From the foregoing it is clear that every judgment (which term includes any sentence imposed) must be orally pronounced in open court by the presiding officer in the presence of the accused person so as to enable him to make any representations that he may wish to make in mitigation of sentence.


In this case there is no dispute that the trial magistrate's judgment and sentence were orally pronounced by him in open court in the presence and hearing of the appellant.


Thereafter, if the appellant is to be believed, unbeknown to him the trial magistrate had a change of mind and altered his pronounced order making the sentences concurrent into one making them consecutive thereby increasing his total sentence by 3 months.
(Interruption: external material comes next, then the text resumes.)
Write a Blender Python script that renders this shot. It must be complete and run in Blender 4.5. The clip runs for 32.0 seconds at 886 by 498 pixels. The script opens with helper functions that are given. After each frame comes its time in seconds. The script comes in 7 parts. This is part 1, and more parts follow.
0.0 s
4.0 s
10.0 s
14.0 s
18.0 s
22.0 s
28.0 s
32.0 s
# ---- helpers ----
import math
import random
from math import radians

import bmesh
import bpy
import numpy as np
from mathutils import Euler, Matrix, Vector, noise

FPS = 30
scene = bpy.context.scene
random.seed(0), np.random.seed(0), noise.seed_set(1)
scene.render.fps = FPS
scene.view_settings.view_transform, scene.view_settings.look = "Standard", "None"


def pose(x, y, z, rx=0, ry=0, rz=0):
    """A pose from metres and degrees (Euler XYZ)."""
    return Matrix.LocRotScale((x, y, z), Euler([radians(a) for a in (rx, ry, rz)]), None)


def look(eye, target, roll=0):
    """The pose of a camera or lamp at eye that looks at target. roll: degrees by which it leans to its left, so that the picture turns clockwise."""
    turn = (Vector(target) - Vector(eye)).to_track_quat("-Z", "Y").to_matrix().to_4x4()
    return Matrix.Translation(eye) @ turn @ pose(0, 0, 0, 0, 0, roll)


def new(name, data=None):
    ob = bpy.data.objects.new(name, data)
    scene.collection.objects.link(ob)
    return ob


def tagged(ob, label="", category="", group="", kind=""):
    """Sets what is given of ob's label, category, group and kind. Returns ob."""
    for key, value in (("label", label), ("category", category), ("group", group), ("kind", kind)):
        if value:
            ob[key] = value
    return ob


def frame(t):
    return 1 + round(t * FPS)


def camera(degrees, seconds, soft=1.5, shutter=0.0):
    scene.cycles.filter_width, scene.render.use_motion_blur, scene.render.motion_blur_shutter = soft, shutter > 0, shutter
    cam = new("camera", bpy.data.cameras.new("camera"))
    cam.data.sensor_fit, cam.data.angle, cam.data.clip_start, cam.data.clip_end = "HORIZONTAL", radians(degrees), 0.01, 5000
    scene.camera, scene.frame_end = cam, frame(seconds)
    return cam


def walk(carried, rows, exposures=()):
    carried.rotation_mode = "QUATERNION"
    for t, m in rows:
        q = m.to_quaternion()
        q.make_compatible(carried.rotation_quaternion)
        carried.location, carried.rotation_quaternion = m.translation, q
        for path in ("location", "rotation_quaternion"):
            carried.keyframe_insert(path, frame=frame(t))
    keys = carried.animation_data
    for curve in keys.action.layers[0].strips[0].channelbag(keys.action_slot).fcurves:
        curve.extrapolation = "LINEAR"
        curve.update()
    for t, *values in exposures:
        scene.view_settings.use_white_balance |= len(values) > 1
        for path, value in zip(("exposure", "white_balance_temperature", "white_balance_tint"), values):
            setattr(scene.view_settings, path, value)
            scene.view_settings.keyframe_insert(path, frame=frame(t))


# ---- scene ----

It is common ground that the altered sentence was never pronounced in open court and was first publicised in the committal warrant signed by the trial magistrate in which the 3 months imposed for the present offence was made " ...... consecutive to any term". The appellant Claims he protested this "difference" to the escorting officer when he first learnt of the matter at the Suva Prison but to no avail.


If I may say so having perused the original handwritten record of the trial magistrate I am convinced of the truth of the appellant's submissions in this regard. This was not only an unusual ground of appeal but more importantly the appellant's submissions had a ring of truth to them.


Furthermore although there were no sworn affidavits from any of the witnesses that the appellant claims he had, to the event, nevertheless, the original handwritten sentence of the trial magistrate very clearly shows that the word "concurrent" in the order making the sentences concurrent has been deleted and underwritten or overwritten with the word "consecutive".


This has been done four times in the course of the magistrate's handwritten sentence (i.e. once in respect of each of the accused persons including the appellant) and what is more in a sentence which the trial magistrate had presumably considered and written over an intervening weekend.


In R. v. May (1981) Cr. App. R 165 (Sentencing Series) the Court of Appeal (U.K.) in setting aside variations of a sentence effected by the trial judge in chambers and in the absence of the accused, held:


" ...-that a defendant was entitled to be present when sentence was passed and to make representations; he ought not to be deprived of the right of making representations, particularly when it was intended that the sentences already imposed upon him in his presence should be varied by being increased."


In the circumstances although the trial magistrate could have properly altered or varied the sentences after they had been pronounced in open court and before he had signed the committal warrants, his failure to recall the case and publicly pronounce his altered sentences is a procedural irregularity which cannot be condoned by this court.


Accordingly the appeal succeeds and the appellant's sentences are hereby ordered to be served concurrently with effect from the 28th of January 1991. Furthermore in the exercise of this Court's revisional jurisdiction the sentences of the appellant's co-accused in Suva Criminal Case No: 195/91 namely Leone Marawa, Meli Vakamocea and Meli Cama are similarly ordered to be served concurrently with effect from the 28th of January, 1991.